16 September 2023   06:14 Diperbarui: 16 September 2023   06:41 241
+
Laporkan Konten
Laporkan Akun
Kompasiana adalah platform blog. Konten ini menjadi tanggung jawab bloger dan tidak mewakili pandangan redaksi Kompas.
Lihat foto
Sumber :  wartakota.tribunnews.com

              Masyarakat Rempang  di  Kota Batam Provinsi Kepulauan Riau  kini menjadi   isu nasional karena  melakukan  perlawanan  terhadap rencana Badan Pengelolaan   Batam (BP Batam)  untuk membuat Rempang menjadi eco city.  Pulau Rempang dengan luas  sekitar 17.000 hektar  akan dijadikan Proyek Strategis Nasional  (PSN)   dengan relokasi dari  16 kampung tua. Pemerintah menyediakan  tempat yang baru  dengan rumah tipe 45 di atas lahan 500 meter persegi dengan biaya bangunan sekitar Rp 120 juta   Bagaimana kehidupan mereka setelah  direlokasi?

              Jika kita melihat konflik yang terjadi di Rempang maka  yang terjadi adalah  sejak awal rencana proyek,   masyarakat Rempang tidak  dilibatkan dalam  rencana  pengembangan Rempang  menjadi  eco city.  Presiden Jokowi  menyatakan bahwa  kasus Rempang adalah masalah komunikasi.   Presiden Jokowi mengatakan bahwa   Rempang adalah masalah komunikasi?  Sementara  mantan Sekretaris Jenderal (Sekjen)  Aliansi Masyarakat Adat Nusantara  (AMAN)  Abdon Nababan penerima Magsaysay award  mengatakan bahwa konflik  Rempang  merupakan masalah  hak konstitusi.
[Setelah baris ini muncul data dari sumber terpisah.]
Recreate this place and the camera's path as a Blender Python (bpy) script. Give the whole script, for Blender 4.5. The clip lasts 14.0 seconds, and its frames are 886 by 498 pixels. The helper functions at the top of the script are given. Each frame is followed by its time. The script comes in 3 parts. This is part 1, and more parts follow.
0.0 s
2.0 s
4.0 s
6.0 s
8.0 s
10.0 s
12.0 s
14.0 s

Abdon  mengatakan bahwa  pemerintah  dalam hal ini BP Batam telah mengabaikan hak konstitusi  masyarakat Rempang  dan membatasi  ruang hidupnya.  

              Konflik   yang terjadi  di Rempang merupakan  kejadian yang sama  berulangkali di berbagai tempat. Konflik  terjadi di hampir semua Proyek  Strategis Nasioanl (PSN) khususnya  proyek Destinasi Wisata  Super Prioritas.  Proyek  Strategis Nasional  Destinasi   Wisata Super Prioritas di Kawasan Danau Toba  khususnya di Sigapiton mendapat perlawanan dahsyat dari kaum Perempuan.   Kaum Perempuan  mengalami pahit getir  melawan kekerasan yang dilakukan aparat keamanan dan alat berat.  Cara cara penanganan  pemerintah sangat memilukan.
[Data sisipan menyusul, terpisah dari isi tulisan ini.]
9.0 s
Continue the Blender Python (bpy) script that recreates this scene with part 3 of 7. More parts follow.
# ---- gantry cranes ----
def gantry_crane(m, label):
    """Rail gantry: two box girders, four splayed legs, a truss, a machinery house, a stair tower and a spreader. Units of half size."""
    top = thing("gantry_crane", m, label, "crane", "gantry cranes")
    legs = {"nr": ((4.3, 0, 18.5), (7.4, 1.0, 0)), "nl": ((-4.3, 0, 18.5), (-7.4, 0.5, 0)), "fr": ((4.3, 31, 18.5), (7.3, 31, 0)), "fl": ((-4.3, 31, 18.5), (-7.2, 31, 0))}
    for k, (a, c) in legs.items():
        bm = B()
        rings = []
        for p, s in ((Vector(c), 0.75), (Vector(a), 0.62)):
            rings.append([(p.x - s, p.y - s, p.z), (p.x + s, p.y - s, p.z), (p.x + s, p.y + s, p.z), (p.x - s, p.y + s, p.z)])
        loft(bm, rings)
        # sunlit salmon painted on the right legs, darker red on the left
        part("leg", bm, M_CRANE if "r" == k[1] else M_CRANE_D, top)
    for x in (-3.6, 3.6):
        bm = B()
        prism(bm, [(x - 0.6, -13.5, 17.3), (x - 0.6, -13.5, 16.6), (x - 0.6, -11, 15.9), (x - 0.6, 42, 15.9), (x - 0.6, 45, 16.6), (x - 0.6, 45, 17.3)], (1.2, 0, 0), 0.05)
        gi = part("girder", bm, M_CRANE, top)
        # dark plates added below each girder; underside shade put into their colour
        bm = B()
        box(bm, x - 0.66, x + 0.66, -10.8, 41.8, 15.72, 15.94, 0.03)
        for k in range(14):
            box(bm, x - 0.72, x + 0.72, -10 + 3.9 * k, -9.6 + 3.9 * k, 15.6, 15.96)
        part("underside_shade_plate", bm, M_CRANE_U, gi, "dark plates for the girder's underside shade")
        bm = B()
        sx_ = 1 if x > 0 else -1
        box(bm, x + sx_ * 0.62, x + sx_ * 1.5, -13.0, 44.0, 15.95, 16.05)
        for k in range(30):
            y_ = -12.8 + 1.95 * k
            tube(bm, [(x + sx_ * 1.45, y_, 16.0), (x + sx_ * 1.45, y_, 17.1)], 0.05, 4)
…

              Jika kita mengamati  secara jernih konflik Rempang dapatlah kita melihat secara gamblang bahwa  pemerintah dalam hal ini BP Batam  tidak melibatkan    masyarakat sejak awal dalam membuat naskah atau dokumen lingkungan sejak awal. Sejatinya,  konflik  ini sudah disiasati sejak proses pembuatan dokumen lingkungan  dalam proses konsultasi publik.  Ketika terjadi konflik inilah sejatinya  pemerintah membuka dokumen yang disepakati. 

              Fakta yang kita lihat adalah  pemerintah yang diwakili BP Batam,  dan berbagai pejabat yang terkait tidak  mengacu kepada dokumen  yang diamanatkan oleh UU Nomor  32 tahun 2009 tentang  Perlindungan Pengelolaan Lingkungan  Hidup (PPLH).  Sejak awal dalam dokumen itu   sejatinya  tertulis   bagaimana  kehidupan   masyarakat Rempang  pasca proyek. Secara detail seluruh penduduk Rempang  ada dalam dokumen agar masa depan mereka jelas.
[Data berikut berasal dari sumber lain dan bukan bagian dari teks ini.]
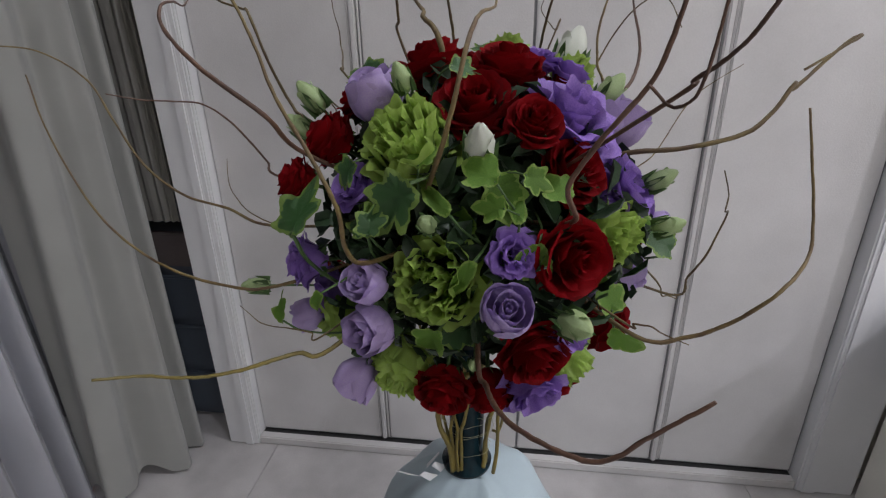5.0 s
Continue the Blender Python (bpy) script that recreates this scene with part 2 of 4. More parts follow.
def build_other_walls():
    bench = tagged(new("low_cabinet", None), "low beige cabinet along the closet end", "cabinet")
    part("cabinet_body", box(RIGHT_X, 1.75, -0.45, WALL_Y - 0.036, 0.0, 0.560, 0.004), M_CABINET, bench)
    part("cabinet_top", box(RIGHT_X - 0.004, 1.76, -0.46, WALL_Y - 0.037, 0.560, 0.580, 0.003), M_CABINET, bench)
    structure("wall_east_far", box(3.5, 3.62, BACK_Y, WALL_Y + 0.1, 0.0, CEIL), M_RIGHT, "plain beige painted wall", "wall")
    structure("wall_south", box(-1.35, 3.6, BACK_Y - 0.12, BACK_Y, 0.0, CEIL), M_RIGHT, "plain beige painted wall", "wall")
    bm = box(-1.35, -1.23, BACK_Y, 1.9, -0.1, 0.012)
    add_box(bm, -1.35, -1.23, BACK_Y, -0.72, 0.012, CEIL)
    add_box(bm, -1.35, -1.23, 0.951, 1.9, 0.012, CEIL)
    add_box(bm, -1.35, -1.23, -0.72, 0.951, 1.93, CEIL)
    structure("wall_west", bm, M_RIGHT, "outer wall with a wide night window", "wall")
    # header beam over the curtains
    bm = box(-1.229, LEFT_X, BACK_Y, WALL_Y - 0.036, 2.006, CEIL, 0.0)
    add_box(bm, -1.229, -0.850, BACK_Y, WALL_Y - 0.036, 1.9165, 2.005, 0.004)
    structure("beam", bm, M_PLASTER, "plastered beam with a deep ledge over the curtain rail", "beam")
    structure("trim", box(LEFT_X - 0.01, LEFT_X + 0.05, BACK_Y, -0.52, 2.185, 2.312, 0.022), M_TRIM, "rounded white moulding along the beam", "moulding")
    # window with dark frame and glass
    w = bpy.data.objects.new("window_1", None)
    scene.collection.objects.link(w)
    tagged(w, "wide window with dark metal frame, night outside", "window", kind="structure")
    bm = bmesh.new()
    add_box(bm, -1.27, -1.20, -0.72, 0.95, 1.885, 1.93, 0.004)
    part("window_frame", bm, M_DARK, w)
    part("window_sill", box(-1.27, -1.20, -0.72, 0.95, 0.013, 0.058, 0.004), M_TRIM, w, "pale sill rail")
    for y in (-0.72, 0.09, 0.90):
        part("mullion", box(-1.268, -1.198, y, y + 0.05, 0.058, 1.886, 0.004), M_DARK, w)
    g = bpy.data.materials.new("window_glass")
    g.use_nodes = True
    p = g.node_tree.nodes["Principled BSDF"]
    p.inputs["Transmission Weight"].default_value = 1.0
    p.inputs["Roughness"].default_value = 0.0
    p.inputs["IOR"].default_value = 1.5
    for a, b in ((-0.67, 0.09), (0.14, 0.90)):
        pane = part("pane", box(-1.240, -1.234, a, b, 0.058, 1.886), g, w)
        pane.visible_shadow = False
        outer = part("outer_pane", box(-1.400, -1.394, a, b, 0.058, 1.886), g, w)
        outer.visible_shadow = False
    structure("night_backdrop", box(-9.0, -8.9, -8, 8, -3, 6), M_DARK, "dark night view outside the window", "backdrop")


def pleated(x, y0, y1, z0, z1, folds, amp, seed, lean=0.0, steps=18, wide=0.23, only_folds=False):
    """A hanging sheer along y: narrow standing folds with flat cloth between, pinched near the top."""
    rng = random.Random(seed)
    n = folds * steps
    rows = [0.0, 0.01, 0.06, 0.15, 0.3, 0.45, 0.6, 0.72, 0.82, 0.88, 0.915, 0.94, 0.955, 0.97, 0.985, 1.0]
    ph = [rng.uniform(-0.14, 0.14) for _ in range(folds + 1)]
    am = [rng.uniform(0.75, 1.25) for _ in range(folds + 1)]
    wd = [rng.uniform(0.8, 1.25) for _ in range(folds + 1)]
    sw = [rng.uniform(-1, 1) for _ in range(folds + 1)]
    bm = bmesh.new()
    grid, height = [], []
    for rz in rows:
        z = z0 + (z1 - z0) * rz
        height.append([])
        open_ = min(1.0, abs(rz - 0.955) / 0.12) if rz < 0.955 else min(1.0, (rz - 0.955) / 0.03) * 0.25
        line = []
        for i in range(n + 1):
            k = min(i // steps, folds - 1)
            f = i / steps - k
            w = wide * wd[k] * (0.14 + 0.86 * open_)
            c = 0.5 + ph[k] * (1 - rz) * 1.2
            d = (f - c) / w
            ridge = math.cos(d * math.pi / 2) ** 0.7 if abs(d) < 1 else 0.0
            height[-1].append(ridge)
            flat = 0.10 * math.sin(2 * math.pi * f + k) * (1 - rz)
            xx = x + amp * am[k] * (ridge * (0.42 + 0.58 * open_) + flat) + lean * (1 - rz)
            side = 0.014 * ridge * sw[k] * (1 - rz) - 0.15 * (1 - rz) ** 0.8 * max(0.0, 1 - (k + f) / 1.4)
            zz = z - (0.014 * math.sin(math.pi * f) ** 2 * (1 - ridge) if rz == 1.0 else 0.0)
            line.append(bm.verts.new((xx, y0 + (y1 - y0) * (k + f) / folds + side, zz)))
        grid.append(line)
    for j in range(len(rows) - 1):
        p, q = grid[j], grid[j + 1]
        for i in range(n):
            if only_folds and max(height[j][i], height[j][i + 1], height[j + 1][i], height[j + 1][i + 1]) <= 0:
                continue
            bm.faces.new((p[i], p[i + 1], q[i + 1], q[i]))
    return bm, [v.co.copy() for v in grid[0]]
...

              Penduduk Rempang yang  terdampak secara langsung hanyalah     7512 jiwa.   Jumlah ini sangatlah mudah untuk diinventarisasi  apa yang menjadi  keinginan dan kebutuhan mereka  dan bagaimana merawat  budaya mereka yang sudah sangat lama teruji.  PSN  sejatinya membuat masyarakat Rempang bergembira karena akan meningkatkan taraf hidup mereka secara lahir batin.  Paradigma yang dibawa pemerintah fokus kepada  selera investor tanpa sadar bahwa tujuan pembangunan adalah meningkatkan taraf hidup masyarakat khususnya Rempang.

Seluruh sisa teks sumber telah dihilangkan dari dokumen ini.